Israel’s Lieberman Did Not Reject Two-State Goal
Arab and Western media made much of Foreign Minister Avigdor Lieberman’s remarks that Israel was not bound by the Annapolis agreement, using terms like “blunt,” “delirious” and “combative” to describe them and warning that the peace process was in jeopardy.
But in the same speech he said Israel was bound to the 2003 Mideast “roadmap” – marking a shift for the right-wing politician who, as transportation minister in Prime Minister Ariel Sharon’s cabinet at the time, voted against the plan.
The roadmap’s full title is, “A performance-based roadmap to a permanent two-state solution to the Israeli-Palestinian conflict.” It contains a series of steps leading to the destination of “two states, Israel and sovereign, independent, democratic and viable Palestine, living side-by-side in peace and security.”
The roadmap envisaged that goal by 2004-5, but the process stalled amid mutual accusations of non-compliance. The Annapolis conference was President Bush’s attempt to breathe new life into the roadmap, by immediately launching talks on “all outstanding issues,” with the aim of concluding a final deal by the end of 2008.
Lieberman’s assertion that the new government considers itself bound to the roadmap came with a stipulation – it would “adhere to it to the letter, exactly as written.”
The proviso is key: the very first phase of the roadmap includes a Palestinian Authority (P.A.) obligation to dismantle terrorist infrastructure and reform its political institutions, and an Israeli commitment to freeze all settlement activity.
“We will proceed exactly according to the clauses,” Lieberman said, rejecting the idea of skipping parts along the way and jumping ahead to “the last clause – negotiations on a permanent settlement.”
The roadmap details were made public in April 2003 and two months later Bush visited the region to push the plan ahead at a summit with Sharon and P.A. Chairman Mahmoud Abbas.
But the roadmap never got off the ground: One day after Bush left the region, terrorism resumed, and within one week, 24 Israelis had been killed in four attacks, including a suicide bombing of a bus in the center of Jerusalem.
Lieberman’s emphasis on the roadmap and step-by-step compliance signals a return to notion of “reciprocity” favored by Prime Minister Binyamin Netanyahu during his previous term in office.
By contrast, former Prime Minister Ehud Olmert at Annapolis showed a willingness to negotiate on such sensitive “final status” issues as final borders and the future of Jerusalem before being satisfied that roadmap pledges had been met.
One of the reasons Lieberman’s comments caused a stir was the fact they were contained in an address in which he forewent standard diplomatic niceties, saying that constantly making concessions did not bring peace.

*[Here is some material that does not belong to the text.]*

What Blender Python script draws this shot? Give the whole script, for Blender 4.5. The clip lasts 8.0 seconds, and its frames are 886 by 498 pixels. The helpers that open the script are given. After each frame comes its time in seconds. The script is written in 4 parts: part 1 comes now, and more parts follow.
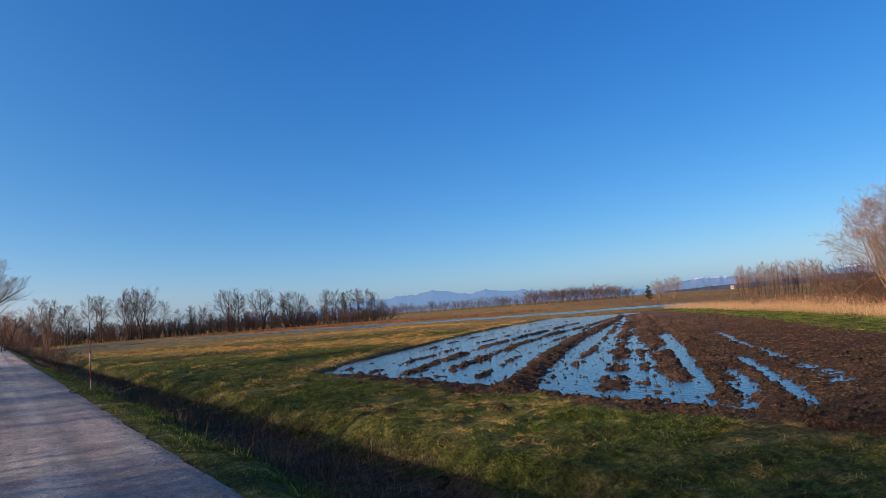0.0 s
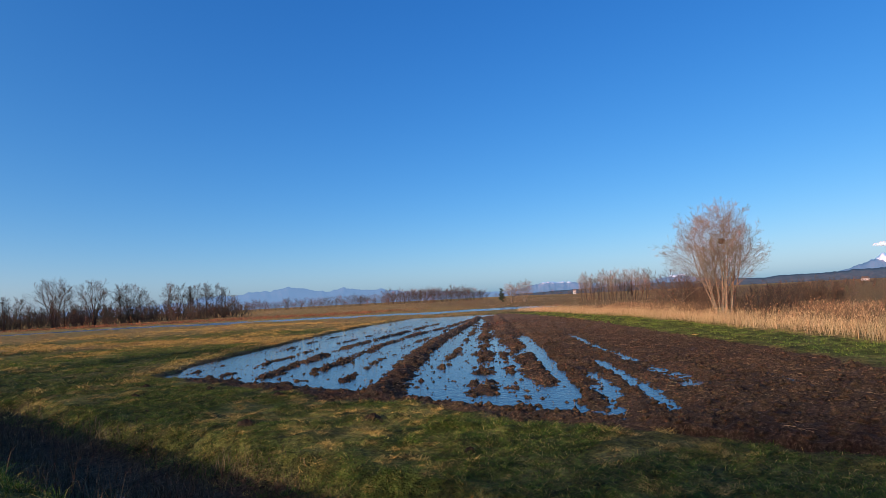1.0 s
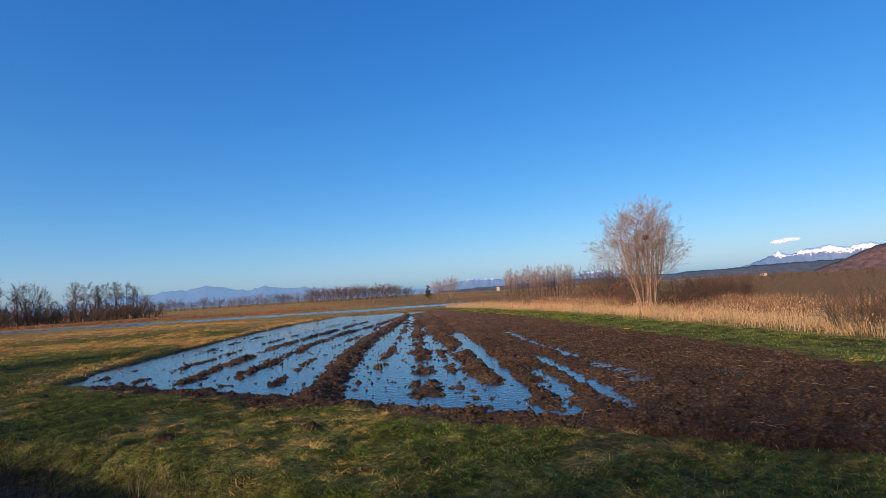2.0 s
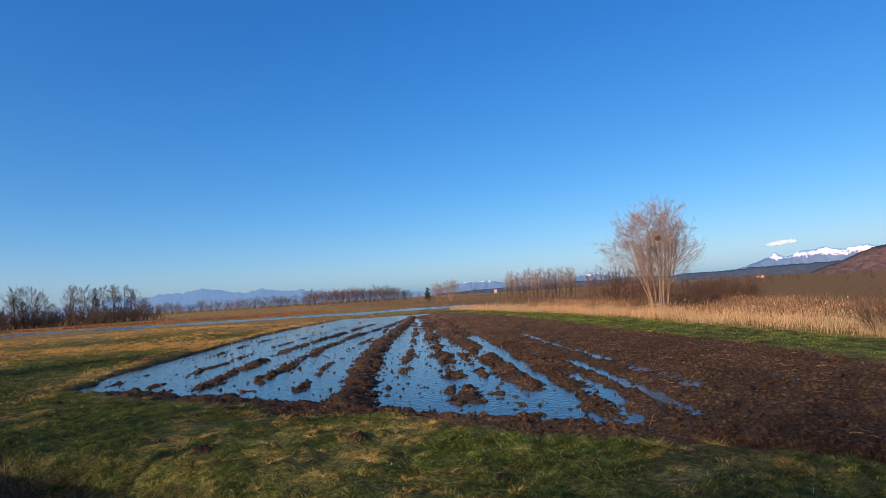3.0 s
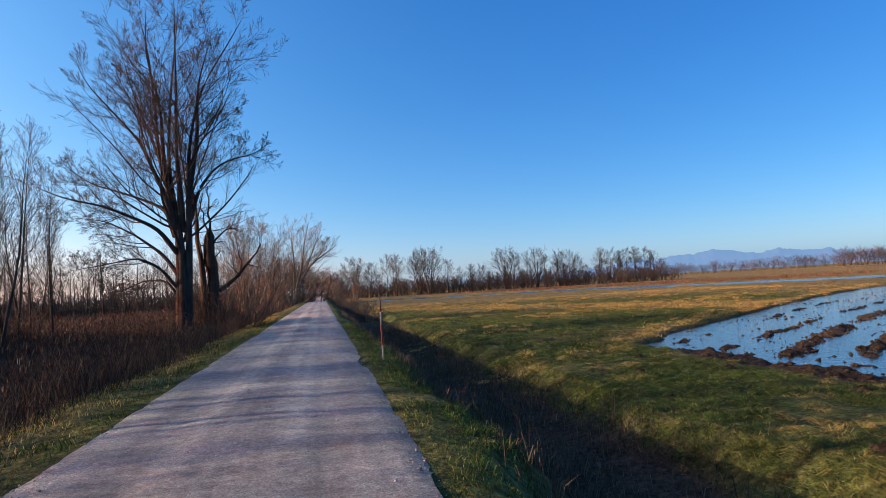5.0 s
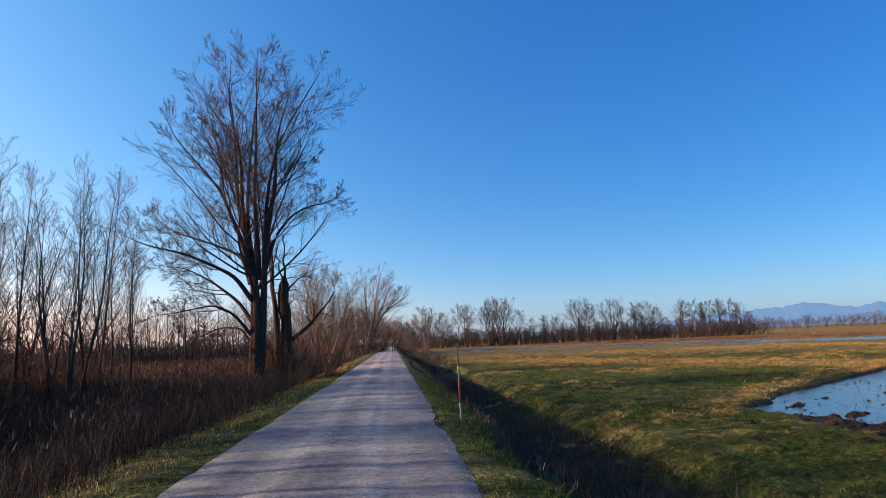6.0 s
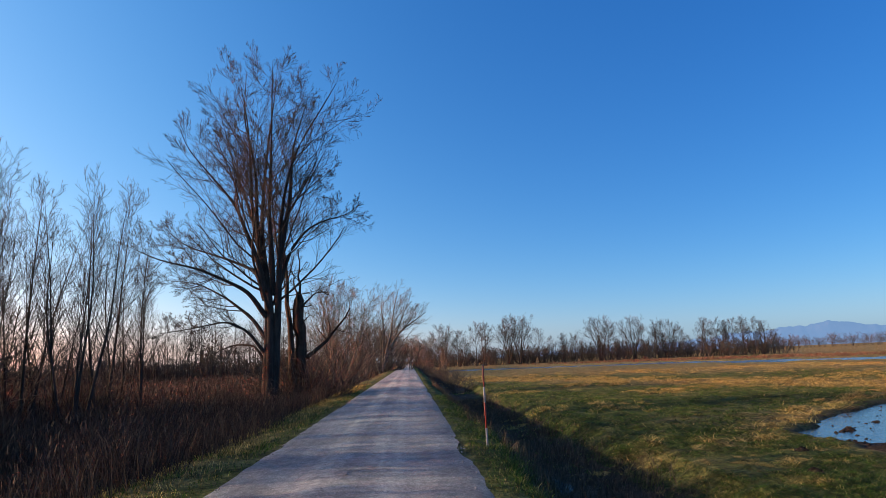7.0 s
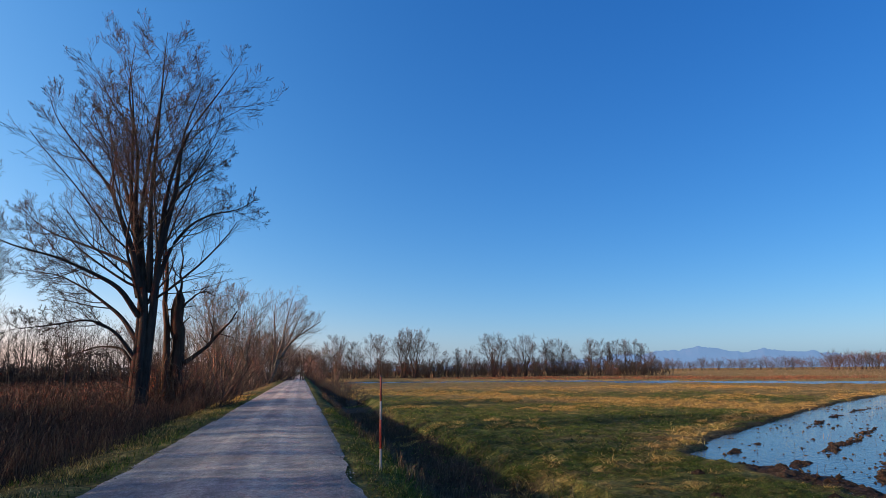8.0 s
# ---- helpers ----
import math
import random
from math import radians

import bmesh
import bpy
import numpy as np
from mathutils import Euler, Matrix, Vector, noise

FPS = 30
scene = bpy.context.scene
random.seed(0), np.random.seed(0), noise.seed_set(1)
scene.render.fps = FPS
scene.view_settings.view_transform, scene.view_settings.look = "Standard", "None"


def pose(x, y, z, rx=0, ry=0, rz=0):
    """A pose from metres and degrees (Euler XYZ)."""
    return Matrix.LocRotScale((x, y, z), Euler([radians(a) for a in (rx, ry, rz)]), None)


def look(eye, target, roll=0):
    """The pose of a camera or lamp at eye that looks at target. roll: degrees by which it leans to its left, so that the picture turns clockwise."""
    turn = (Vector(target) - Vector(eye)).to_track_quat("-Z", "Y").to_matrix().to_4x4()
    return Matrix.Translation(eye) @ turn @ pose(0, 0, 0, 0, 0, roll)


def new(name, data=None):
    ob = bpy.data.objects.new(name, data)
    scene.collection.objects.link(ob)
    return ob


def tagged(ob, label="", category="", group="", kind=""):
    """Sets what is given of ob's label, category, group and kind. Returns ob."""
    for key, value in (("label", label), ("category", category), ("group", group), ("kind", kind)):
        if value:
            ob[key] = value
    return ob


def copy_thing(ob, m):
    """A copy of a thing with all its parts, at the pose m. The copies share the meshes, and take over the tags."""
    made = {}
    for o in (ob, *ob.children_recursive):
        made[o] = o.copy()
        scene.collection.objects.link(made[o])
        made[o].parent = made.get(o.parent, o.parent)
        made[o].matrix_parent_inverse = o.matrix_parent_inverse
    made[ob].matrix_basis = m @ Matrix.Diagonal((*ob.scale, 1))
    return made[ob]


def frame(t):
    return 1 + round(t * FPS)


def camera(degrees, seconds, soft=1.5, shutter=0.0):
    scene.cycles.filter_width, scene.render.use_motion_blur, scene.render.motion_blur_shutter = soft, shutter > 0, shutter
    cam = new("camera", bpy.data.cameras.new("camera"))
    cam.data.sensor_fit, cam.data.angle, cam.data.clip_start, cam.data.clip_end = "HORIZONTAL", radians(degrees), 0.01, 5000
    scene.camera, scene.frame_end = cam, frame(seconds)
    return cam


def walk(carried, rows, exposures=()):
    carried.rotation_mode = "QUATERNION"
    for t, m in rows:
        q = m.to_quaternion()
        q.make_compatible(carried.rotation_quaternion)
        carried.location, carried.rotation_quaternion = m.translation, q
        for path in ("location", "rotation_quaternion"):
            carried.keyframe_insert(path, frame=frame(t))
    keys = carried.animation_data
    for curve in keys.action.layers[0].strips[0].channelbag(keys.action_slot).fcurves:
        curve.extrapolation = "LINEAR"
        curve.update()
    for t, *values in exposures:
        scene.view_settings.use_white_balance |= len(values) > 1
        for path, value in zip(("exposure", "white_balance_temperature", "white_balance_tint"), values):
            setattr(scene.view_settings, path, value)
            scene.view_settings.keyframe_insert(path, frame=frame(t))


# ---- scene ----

He also criticized by name two Arab countries that had severed relations with Israel – Mauritania and Qatar – and implicitly scolded Egypt’s leaders for never visiting Israel.
Egyptian Foreign Minister Ahmed Aboul Gheit responded by accusing Lieberman of insulting Egypt. The P.A. said the statements prove that Israel is not interested in peace, and Lieberman’s predecessor, Tzipi Livni, also criticized his comments.
State Department spokesman Robert Wood would not be drawn Thursday on whether the Obama administration was committed to the Annapolis process and specifically its approach of dealing immediately with final status issues.
He said that the administration was committed to a two-state solution, adding, “we’re trying to figure out the best way to get the parties to move in that direction.”
Lieberman is also under fire this week for saying in a newspaper interview that the government would not cede the Golan Heights to Syria in exchange for a peace agreement, but instead favored “peace in return for peace.”
Holding onto the contested area has been long been Likud party policy. Netanyahu said while campaigning that “a Likud-led government will stay on the Golan Heights and keep them as a strategic asset.”
Israel captured the plateau during the 1967 Six Day War, before which it was used by the Syrians as a launching-pad for attacks on Israeli communities in the Hula and Galilee valleys below.
Unlike the West Bank and Gaza, the Golan Heights was annexed by Israel (in 1981). Opinion polls consistently show that a majority of Israelis want Israel to retain them.
For 23 years prior to 1967 the area fell within the borders of the newly-independent Syria. Before that it was part of a French mandate and the Ottoman Empire.